In the Goemans-Williamson MAX-CUT algorithm, each vertex i is assigned a unit vector v_i in R^n, and the SDP maximizes sum_{(i,j) in E} (1 - v_i · v_j) / 2. The rounding step picks a random hyperplane and cuts based on which side each vector falls. Why does this rounding achieve ratio ~0.878?
AThe hyperplane always cuts at least 87.8% of edges
BFor each edge (i,j), the probability the hyperplane separates v_i and v_j is arccos(v_i · v_j) / pi, and the ratio arccos(x)/(pi * (1-x)/2) is minimized at ~0.878 over x in [-1,1], giving a worst-case ratio of ~0.878 between the rounded solution and the SDP value
CThe SDP relaxation has integrality gap exactly 0.878
DThe random hyperplane is chosen to maximize the cut, not chosen randomly
The key identity: a random hyperplane through the origin separates two unit vectors v_i, v_j with probability arccos(v_i · v_j) / pi. The SDP contribution of edge (i,j) is (1 - v_i · v_j) / 2. The ratio of expected rounding benefit to SDP benefit is arccos(v_i · v_j) / (pi * (1 - v_i · v_j) / 2). This ratio depends on the angle between vectors and is minimized at approximately 0.87856 (when v_i · v_j ≈ -0.689). Since the minimum ratio holds for every edge independently, the overall expected cut is at least 0.878 * SDP_OPT >= 0.878 * OPT.
Question 2 True / False
SDP relaxations are strictly more powerful than LP relaxations: for any combinatorial optimization problem, the SDP integrality gap is at most the LP integrality gap.
TTrue
FFalse
Answer: True
Every LP can be written as an SDP (the positive semidefinite constraint reduces to nonnegative diagonal entries when the matrix is diagonal). So the SDP feasible region contains the LP feasible region, meaning the SDP relaxation is at least as tight.
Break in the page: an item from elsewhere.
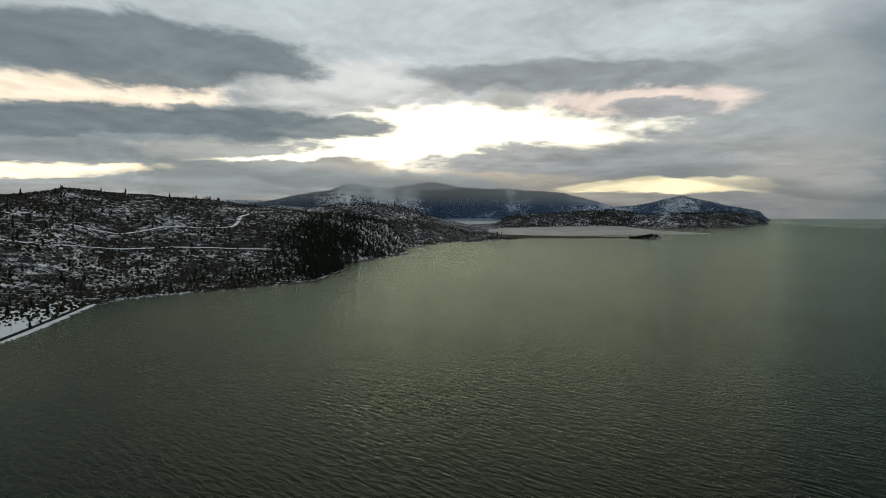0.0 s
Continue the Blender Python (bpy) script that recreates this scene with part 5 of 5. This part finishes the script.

For many problems it is strictly tighter: the MAX-CUT LP relaxation has integrality gap 1/2 (every LP solution can be rounded to a cut of half the edges), while the SDP integrality gap is ~0.878. This extra power comes from the ability to capture pairwise correlations between variables through the matrix structure, which LP's linear constraints cannot express.
Question 3 Short Answer
Explain the connection between the Unique Games Conjecture and the optimality of the Goemans-Williamson MAX-CUT algorithm.
Think about your answer, then reveal below.
Model answer: The Unique Games Conjecture (UGC), proposed by Khot in 2002, states that for every epsilon > 0 it is NP-hard to determine whether a unique-label constraint satisfaction problem has a solution satisfying 1-epsilon or at most epsilon of constraints. Khot, Kindler, Mossel, and O'Donnell (2007) proved that assuming the UGC, it is NP-hard to approximate MAX-CUT better than the Goemans-Williamson ratio of ~0.878. This means the SDP relaxation + hyperplane rounding is an OPTIMAL polynomial-time algorithm for MAX-CUT (assuming UGC and P != NP). More broadly, the UGC predicts that for many CSPs, the SDP integrality gap exactly characterizes the best achievable approximation ratio — making SDP relaxations the 'right' tool for these problems.
The UGC remains unproven but has become the central conjecture in approximation algorithm theory. If true, it provides a satisfying picture: the computational difficulty of approximating a problem is captured by the algebraic difficulty of rounding its SDP relaxation.
Question 4 True / False
SDPs can be solved exactly in polynomial time using interior point methods.
TTrue
FFalse
Answer: False
SDPs can be solved to arbitrary precision epsilon in time polynomial in the input size and log(1/epsilon) using interior point methods or the ellipsoid method — but not exactly in general (the optimal value may be irrational). For the purposes of approximation algorithms, polynomial-precision solutions suffice: the rounding step introduces much larger error than the SDP solver's precision. In practice, SDP solvers are significantly slower than LP solvers — the positive semidefinite constraint is harder to enforce than linear constraints — which motivates research into faster SDP algorithms and combinatorial alternatives that avoid solving SDPs altogether.